News - Surfing swamis
by Life Positive
As the 61-year-old surfer cuts left and races down the face of the wave spiralling toward the wastewater treatment plant up the beach, half a dozen local fishermen
look on with bemused fascination at the aging white dude, who also goes by his given name of Jack Hebner.
On a wave and a prayer Though India has 4,500 miles of coastline and gets 20-foot waves during the monsoon season, fear of the ocean and beaches that double as toilets have prevented surfing from catching on. But Hebner and his followers – who call themselves “the Surfin’ Swamis” – are seeking to change all that with India’s first surf ashram, or religious community.

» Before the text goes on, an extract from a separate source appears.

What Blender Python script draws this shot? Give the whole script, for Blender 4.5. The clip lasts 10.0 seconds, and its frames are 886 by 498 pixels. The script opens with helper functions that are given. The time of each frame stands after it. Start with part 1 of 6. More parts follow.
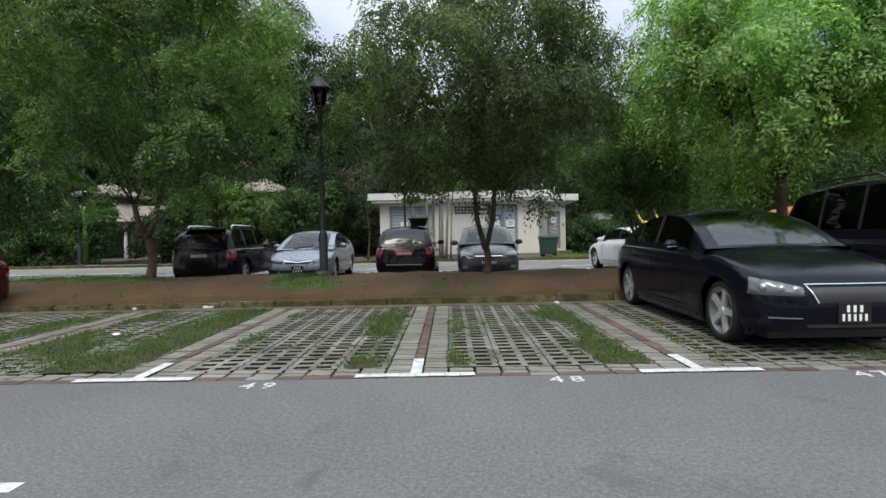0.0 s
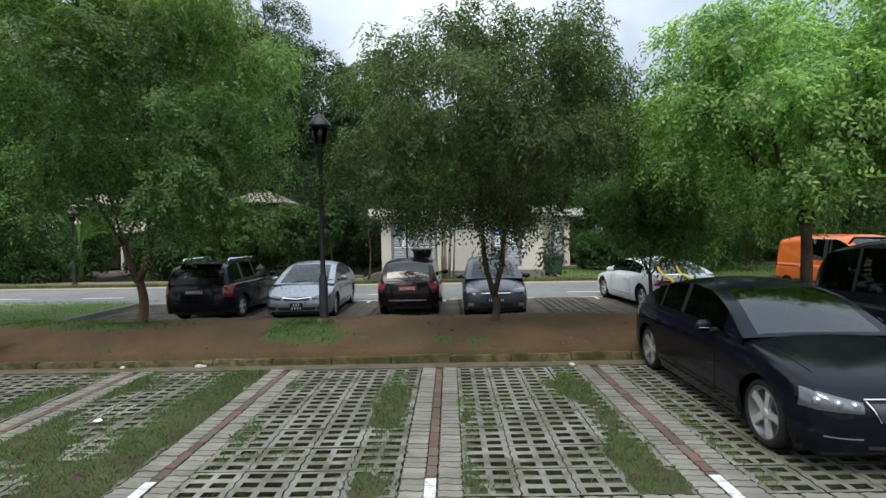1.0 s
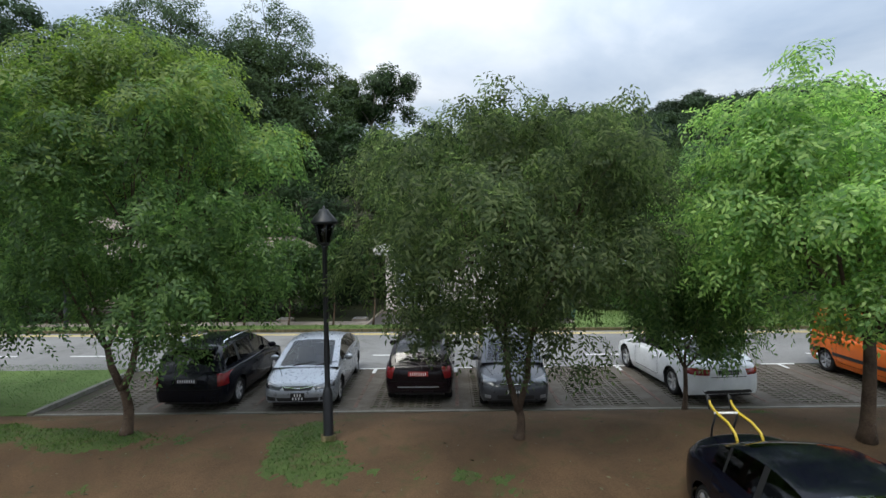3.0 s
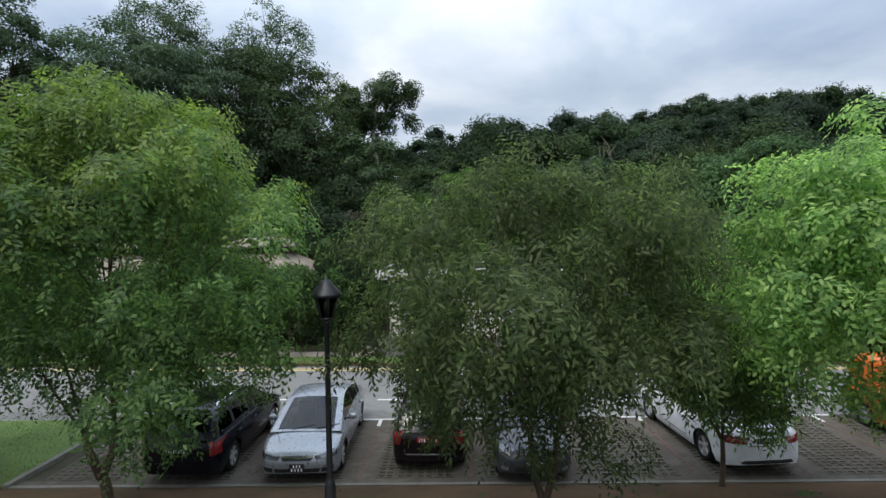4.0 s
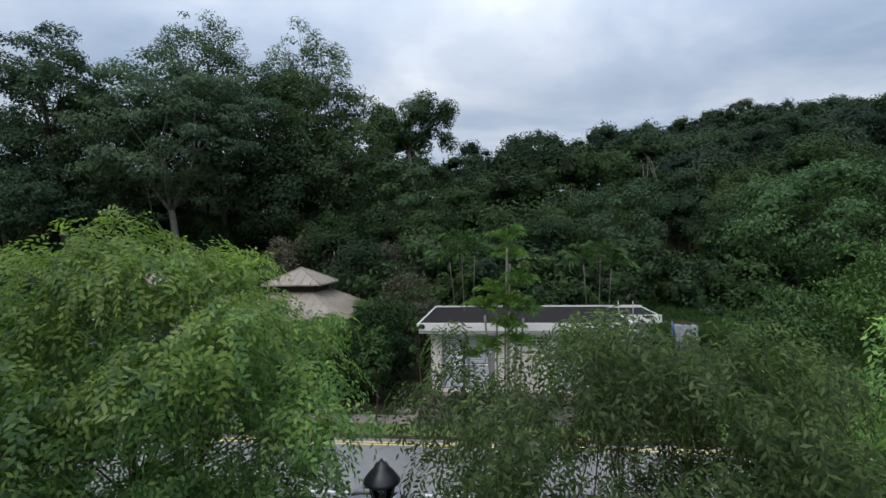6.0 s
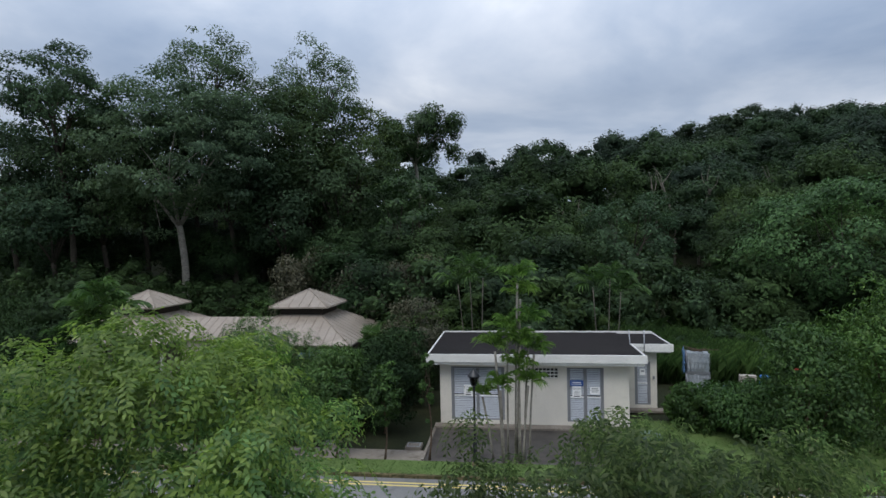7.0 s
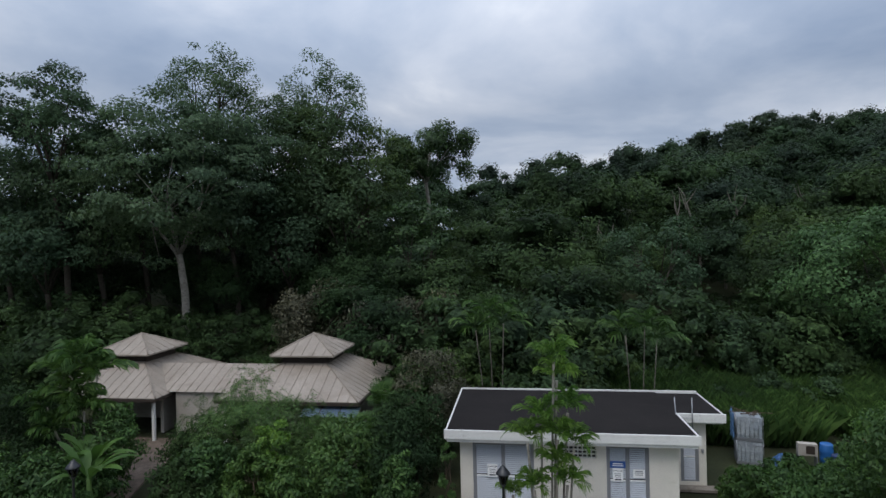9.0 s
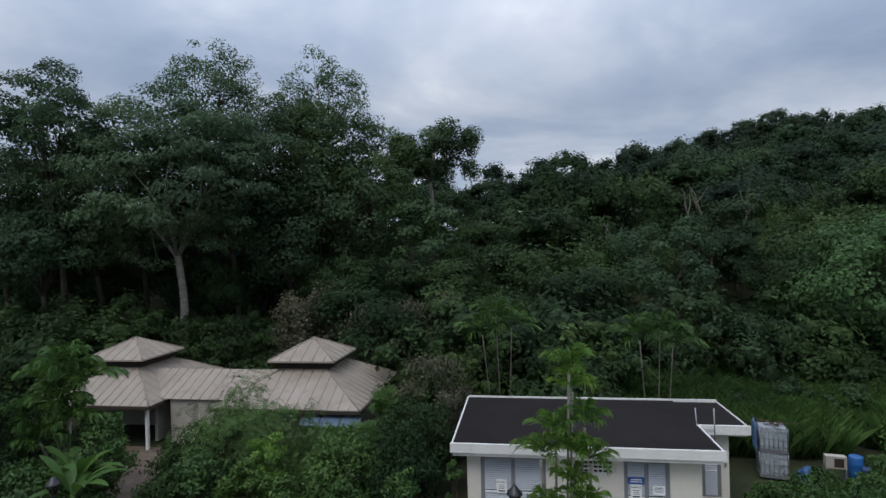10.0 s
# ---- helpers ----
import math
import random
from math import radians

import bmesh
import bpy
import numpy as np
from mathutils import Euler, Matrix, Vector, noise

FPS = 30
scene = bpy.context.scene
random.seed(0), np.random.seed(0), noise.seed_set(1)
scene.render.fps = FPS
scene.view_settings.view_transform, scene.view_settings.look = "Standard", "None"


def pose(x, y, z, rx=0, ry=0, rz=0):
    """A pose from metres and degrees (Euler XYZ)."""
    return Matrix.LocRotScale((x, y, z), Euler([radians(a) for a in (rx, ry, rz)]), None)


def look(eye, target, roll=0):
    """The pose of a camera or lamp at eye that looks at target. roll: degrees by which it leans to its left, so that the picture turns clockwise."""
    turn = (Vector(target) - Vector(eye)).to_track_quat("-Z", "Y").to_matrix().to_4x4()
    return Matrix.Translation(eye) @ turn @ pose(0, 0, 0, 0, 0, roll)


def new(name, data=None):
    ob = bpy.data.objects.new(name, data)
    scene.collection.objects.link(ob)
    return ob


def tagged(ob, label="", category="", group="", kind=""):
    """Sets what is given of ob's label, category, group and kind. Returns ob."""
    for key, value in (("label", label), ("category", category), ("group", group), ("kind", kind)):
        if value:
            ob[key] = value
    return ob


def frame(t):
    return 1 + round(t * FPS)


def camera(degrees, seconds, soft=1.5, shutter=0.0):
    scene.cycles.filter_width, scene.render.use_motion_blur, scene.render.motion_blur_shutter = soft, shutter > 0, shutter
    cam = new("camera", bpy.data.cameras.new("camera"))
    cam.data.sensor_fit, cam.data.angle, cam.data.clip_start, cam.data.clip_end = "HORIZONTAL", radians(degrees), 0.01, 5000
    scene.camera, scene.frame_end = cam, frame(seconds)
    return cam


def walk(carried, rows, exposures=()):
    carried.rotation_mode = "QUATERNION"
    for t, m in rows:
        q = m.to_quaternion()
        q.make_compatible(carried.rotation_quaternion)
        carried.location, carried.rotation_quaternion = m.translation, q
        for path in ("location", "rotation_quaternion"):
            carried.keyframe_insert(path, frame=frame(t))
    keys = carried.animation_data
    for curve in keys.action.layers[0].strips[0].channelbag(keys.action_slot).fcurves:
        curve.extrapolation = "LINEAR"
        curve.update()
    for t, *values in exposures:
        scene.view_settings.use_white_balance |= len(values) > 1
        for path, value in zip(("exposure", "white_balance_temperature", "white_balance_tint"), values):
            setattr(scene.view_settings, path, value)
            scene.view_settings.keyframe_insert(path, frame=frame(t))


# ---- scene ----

“Surfing isn’t just about getting in the water and catching a few waves,” Hebner said. “It’s about something much deeper than that. It’s about a spiritual experience.”

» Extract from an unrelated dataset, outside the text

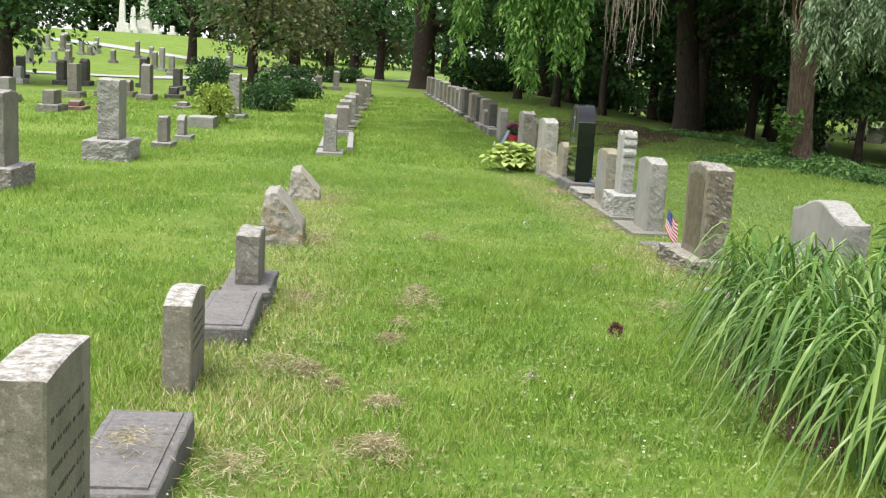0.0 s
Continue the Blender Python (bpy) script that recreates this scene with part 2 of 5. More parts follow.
LEAF_BRONZE = leafy("bronze_leaf", (0.0, (0.055, 0.085, 0.026)), (0.5, (0.11, 0.135, 0.045)), (1.0, (0.22, 0.19, 0.08)))
# The palest stop paints highlights onto some strap leaves.
LEAF_LILY = leafy("daylily_leaf", (0.0, (0.06, 0.145, 0.022)), (0.5, (0.115, 0.235, 0.038)), (1.0, (0.27, 0.38, 0.1)), rough=0.32, one=True)
LEAF_HOSTA = leafy("golden_hosta_leaf", (0.0, (0.33, 0.46, 0.09)), (0.5, (0.45, 0.56, 0.15)), (1.0, (0.56, 0.64, 0.24)), rough=0.45, one=True)
LEAF_IVY = leafy("ground_ivy_leaf", (0.0, (0.07, 0.16, 0.04)), (0.6, (0.13, 0.26, 0.065)), (1.0, (0.22, 0.38, 0.11)))
LEAF_SHRUB = leafy("dark_shrub_leaf", (0.0, (0.025, 0.07, 0.02)), (0.7, (0.05, 0.12, 0.03)), (1.0, (0.1, 0.2, 0.05)))
LEAF_LIME = leafy("lime_shrub_leaf", (0.0, (0.2, 0.3, 0.04)), (1.0, (0.42, 0.5, 0.1)))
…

Hebner – a Hindu monk from Jacksonville Beach, Florida, who doesn’t drink or smoke and took a vow of celibacy 30 years ago – isn’t exactly what you picture when you think of a surfer.
But it’s that unlikely combination that in 1991 brought Jack to India’s southwestern coast, where he’s working to start a surfing community that reveres the ocean, helps the poor and wakes up every day at 4:30 am to chant “Hare Rama, Hare Krishna.” Hebner has been a disciple of A C Bhaktivedanta Swami Prabhupada, founder of the Hare Krishna movement in America.
However, like many Krishna devotees, he severed his association with the official inheritors of Prabhupada’s American movement, the International Society for Krishna Consciousness (ISKCON), not long after the guru’s death in 1977.
He didn’t give up his beliefs, though. He came to India, where Vaishnavism dates back thousands of years.
With more than 200 Indian disciples in Mangalore and Mysore, Hebner has shown that Krishna consciousness can still find an audience among lifelong Hindus.
In addition to renting rooms (and boards) to surfers, the monks do web design work contracted through a San Francisco company called Alian Design, and they run a Bangalore-based art gallery and a local bottled water company.
“We don’t go out and ask for any money,” said 21-year-old Kunjabihari, one of Hebner’s Indian disciples. “To support the ashram, we start businesses. That’s where the surfing comes in.”